We’re conducting interviews to hire a new Assistant Vice President of Enrollment Management. This person’s first priority will be to work with the campus community in developing an enrollment strategy. But the work needs to start now. We will be clarifying the issues and identifying best practices working in conjunction with Academic Affairs and Student Affairs. This will allow the new AVP to have a head start when he or she starts.
Despite our challenges, I personally believe this is a great time to be at the College of Staten Island. The negative perceptions from the past are simply outdated and based on old ideas long past their “sell-by” dates.

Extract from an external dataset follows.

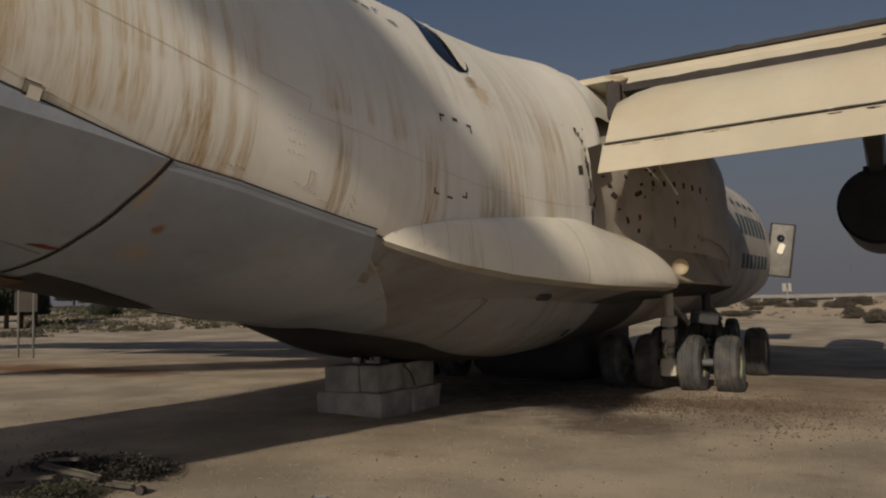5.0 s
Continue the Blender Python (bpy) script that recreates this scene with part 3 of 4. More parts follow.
# ragged bulkhead between the two skins: a ring plate with lightening holes
bm = bmesh.new()
outer = [skin(-0.5, 360 * i / 96, -0.02) for i in range(96)]
inner = front_ring(-0.5, 96)
rings(bm, [outer, inner, [p + Vector((0, 0.05, 0)) for p in inner], [p + Vector((0, 0.05, 0)) for p in outer]], caps=False)
part("bulkhead", bm, BARE, plane, "bare metal ring frame at the torn edge")
for a, r in ((3, 0.13), (-3.5, 0.07), (12, 0.08), (-8, 0.09)):
    c = (skin(-0.5, a) + front_skin(-0.5, a)) / 2
    bm = tube(bmesh.new(), c + Vector((0.08, -0.09, 0)), c + Vector((0.08, -0.02, 0)), r, sides=18)
    part("lightening_hole", bm, SEAM, plane)
rng = random.Random(8)
for k in range(14):
    a = rng.uniform(-8, 20)
    c = skin(-0.42, a)
    w = rng.uniform(0.05, 0.13)
    bm = bmesh.new()
    pts = [c + Vector((rng.uniform(-0.1, 0.02), rng.uniform(-0.05, 0.18), rng.uniform(-w, w))) for _ in range(4)]
    v = [bm.verts.new(p) for p in pts]
    bm.faces.new(v[:3])
    bm.faces.new((v[0], v[2], v[3]))
    part("torn_shred", bm, SEAM if k % 3 else BARE, plane)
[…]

Consider recent appointments to key organizations citywide: Cheryl Adolph was appointed to the board of the New York City Economic Development Commission last year; Vice President Ken Iwama was last week named co-chair of the Fresh Kills Alliance; last year, Associate Provost Ralf Peetz was named to the Staten Island Greenbelt Conservancy along with long serving members Professor Catherine Lavender and Professor Alfred Levine; and just last night Bonnie Fritz was selected as president of the same organization. This means that CSI now plays a central role in how our parks are operated.
Almost every day, I hear a story about a student, faculty member, or staff member that reflects a new reality: The College is a leading institution, we are having significant, positive impacts on the thousands of students who come here, and we are helping to improve almost every aspect of life in our community.